Mahkemece, dava konusu taşınmazın imar planı kapsamına alınma tarihine kadar, taşınmaz üzerinde davacı yararına zilyetlikle mülk edinme koşullarının gerçekleştiği kabul edilmek suretiyle hüküm kurulmuş ise de, varılan sonuç dosya kapsamına ve yasaya uygun bulunmamaktadır. Davacı vekili 20.06.2013 tarihli beyanında, çekişmeli taşınmaz üzerinde davacı tarafından 1984-1986 tarihleri arasında imar ihya işlemlerinin yapıldığını ve 1986 yılında tamamlanıp bu tarihten itibaren müvekkili tarafından kullanıldığını belirtmiştir. ..." nın 22.01.2014 tarihli yazısında ise, çekişmeli taşınmazın bir kısmının Belediye Meclisinin 18.10.2004 tarih ve 82 numaralı kararına istinaden imar planı kapsamına alındığı ve 29.11.2004 tarihinde kesinleştiği, kalan kısmının ise 01.12.2004 tarih ve 110 numaralı kararına istinaden imar planı kapsamına alındığı ve 22.01.2005 tarihinde kesinleştiği bildirilmiştir.

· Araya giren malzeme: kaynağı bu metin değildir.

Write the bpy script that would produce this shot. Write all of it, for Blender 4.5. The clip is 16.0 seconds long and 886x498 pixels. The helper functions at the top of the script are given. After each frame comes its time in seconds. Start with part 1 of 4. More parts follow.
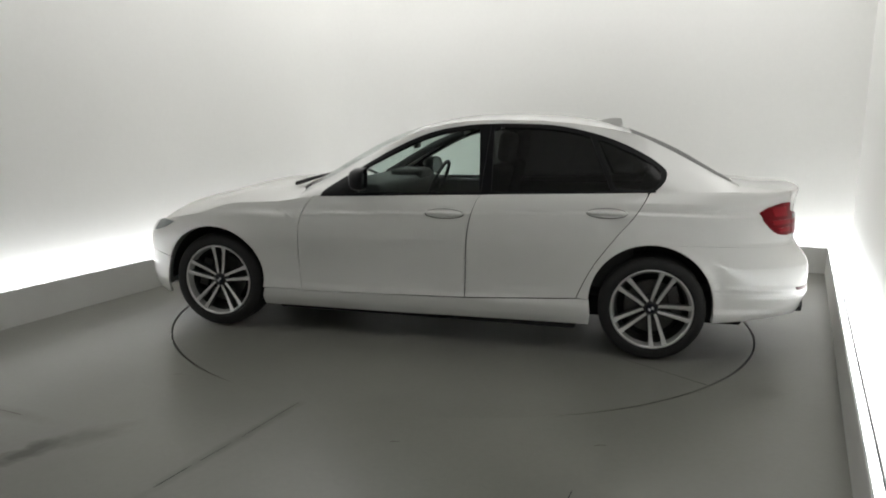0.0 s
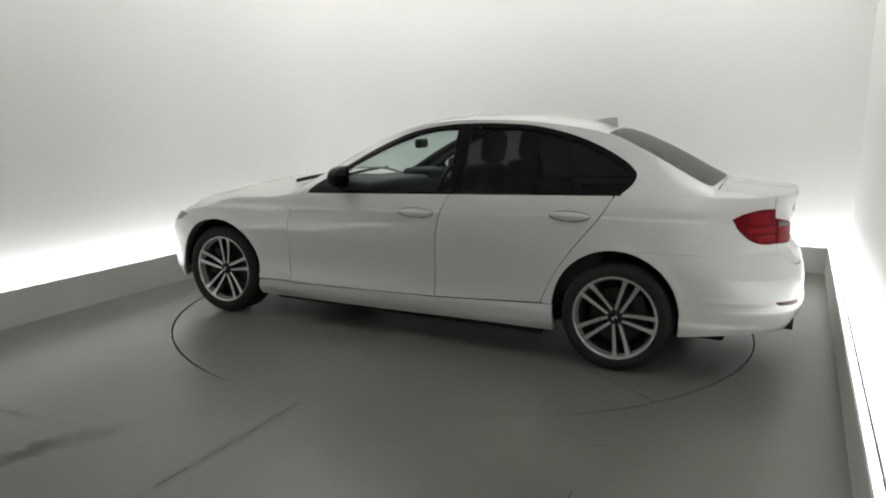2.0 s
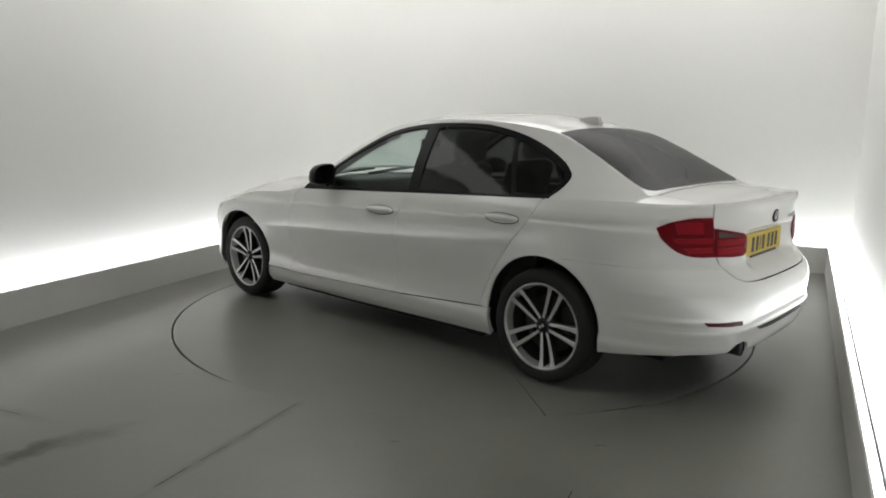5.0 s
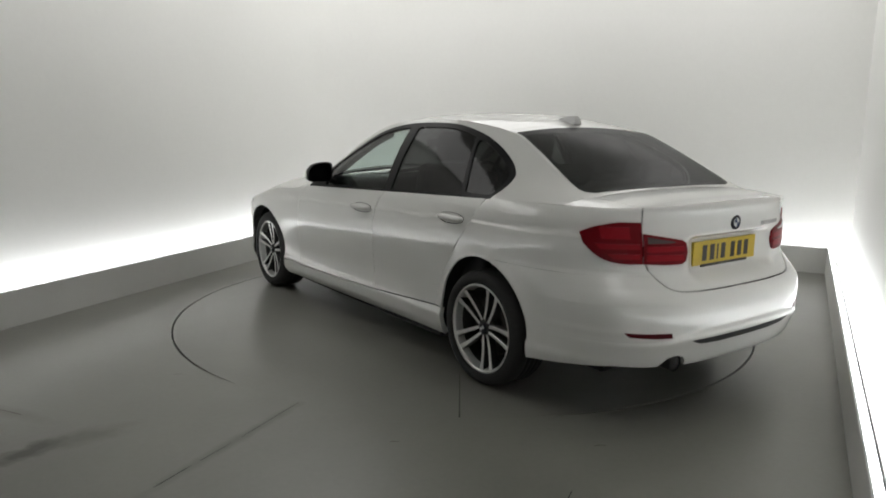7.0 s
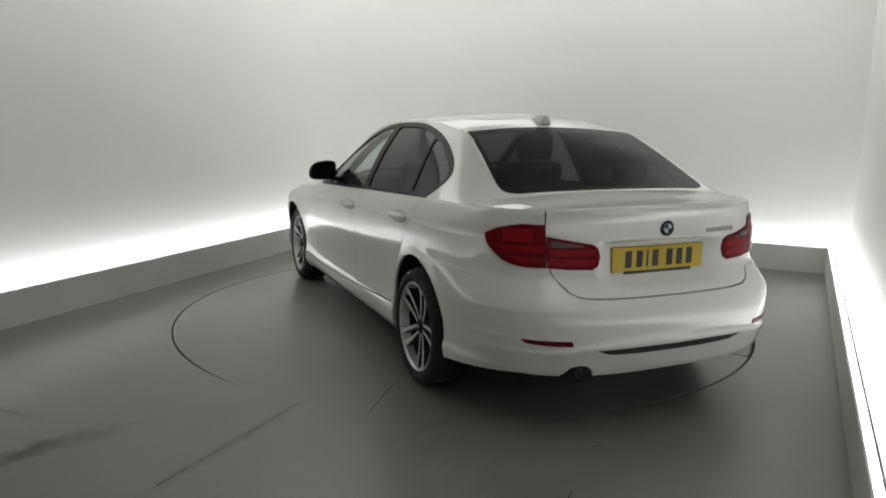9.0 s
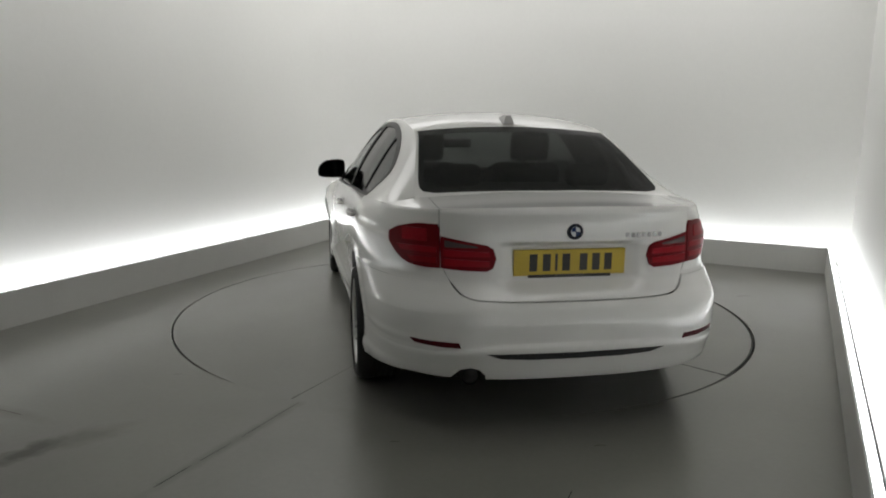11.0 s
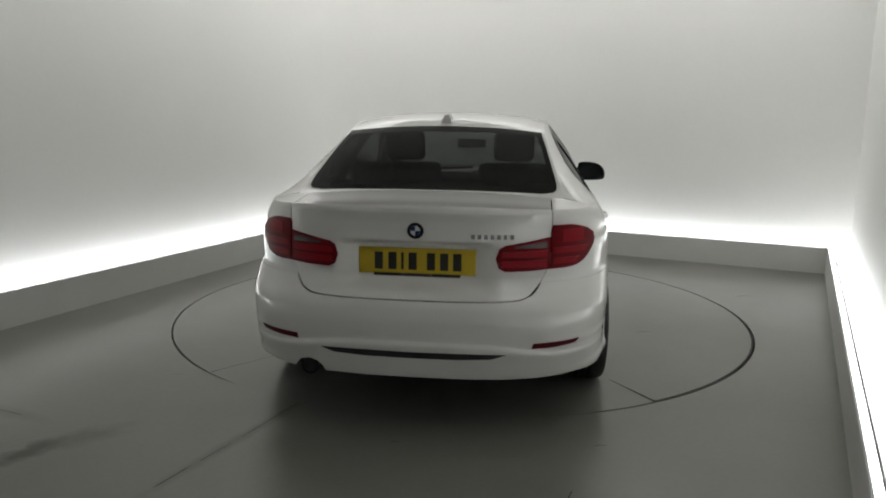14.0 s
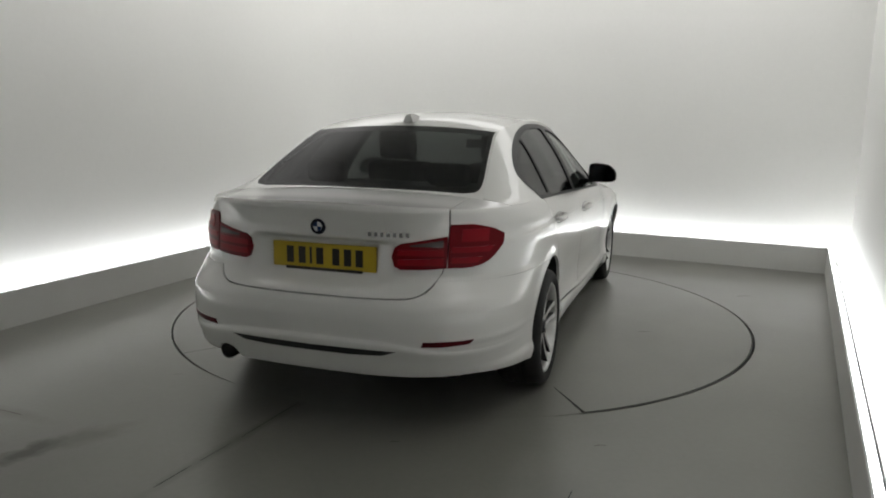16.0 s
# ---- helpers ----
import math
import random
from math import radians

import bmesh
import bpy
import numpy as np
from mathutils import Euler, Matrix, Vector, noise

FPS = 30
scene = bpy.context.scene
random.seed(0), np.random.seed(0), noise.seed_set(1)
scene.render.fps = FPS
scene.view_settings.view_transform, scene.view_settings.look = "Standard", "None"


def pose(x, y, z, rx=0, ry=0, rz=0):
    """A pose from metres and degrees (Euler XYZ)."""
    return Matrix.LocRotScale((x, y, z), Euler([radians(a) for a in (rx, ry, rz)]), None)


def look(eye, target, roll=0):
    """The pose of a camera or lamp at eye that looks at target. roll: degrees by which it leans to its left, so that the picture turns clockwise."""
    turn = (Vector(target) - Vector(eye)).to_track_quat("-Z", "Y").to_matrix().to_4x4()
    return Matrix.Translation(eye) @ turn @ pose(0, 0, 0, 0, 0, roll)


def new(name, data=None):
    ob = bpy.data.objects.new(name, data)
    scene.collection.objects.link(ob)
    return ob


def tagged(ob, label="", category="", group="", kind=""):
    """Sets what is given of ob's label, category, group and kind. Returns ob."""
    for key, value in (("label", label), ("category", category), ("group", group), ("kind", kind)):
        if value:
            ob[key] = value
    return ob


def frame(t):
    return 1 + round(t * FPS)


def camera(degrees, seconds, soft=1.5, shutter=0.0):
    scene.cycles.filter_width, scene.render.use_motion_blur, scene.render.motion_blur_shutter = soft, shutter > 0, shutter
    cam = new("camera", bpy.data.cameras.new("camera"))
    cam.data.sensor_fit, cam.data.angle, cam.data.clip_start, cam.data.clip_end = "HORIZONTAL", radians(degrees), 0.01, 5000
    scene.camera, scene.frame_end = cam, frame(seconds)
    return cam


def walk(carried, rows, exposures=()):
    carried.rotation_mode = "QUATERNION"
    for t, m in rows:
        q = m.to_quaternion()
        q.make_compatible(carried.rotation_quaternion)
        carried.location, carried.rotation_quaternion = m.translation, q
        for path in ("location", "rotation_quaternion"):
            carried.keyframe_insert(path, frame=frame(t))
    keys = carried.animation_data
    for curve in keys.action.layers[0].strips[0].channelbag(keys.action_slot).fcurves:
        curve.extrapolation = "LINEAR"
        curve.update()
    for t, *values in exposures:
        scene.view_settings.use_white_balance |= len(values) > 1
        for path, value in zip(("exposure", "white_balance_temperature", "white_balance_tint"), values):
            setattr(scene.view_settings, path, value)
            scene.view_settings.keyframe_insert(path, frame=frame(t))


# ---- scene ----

Hal böyle olunca; Mahkemece, davacı vekilinin taşınmazda imar ihya işlemlerinin tamamlandığını belirttiği 1986 yılından, imar planının kesinleşme tarihleri olan 2004 ve 2005 yıllarına kadar 3402 sayılı Kadastro Kanunu"nun 14 ve 17. maddeleri uyarınca 20 yıllık zilyetlik süresinin dolmadığı ve buna bağlı olarak, davacı lehine zilyetlik yoluyla iktisap koşullarının gerçekleşmediği gözetilerek, davanın reddine karar verilmesi gerekirken, delillerin takdirinde hataya düşülerek yazılı gerekçeyle davanın kabulüne karar verilmiş olması isabetsiz olup, davalı Hazine vekilinin temyiz itirazları açıklanan nedenlerle yerinde bulunduğundan kabulü ile hükmün BOZULMASINA, yasal koşullar gerçekleştiğinde kararın tebliğinden itibaren 15 gün içinde karar düzeltme yolu açık olmak üzere, 03.06.2021 gününde oybirliğiyle karar verildi.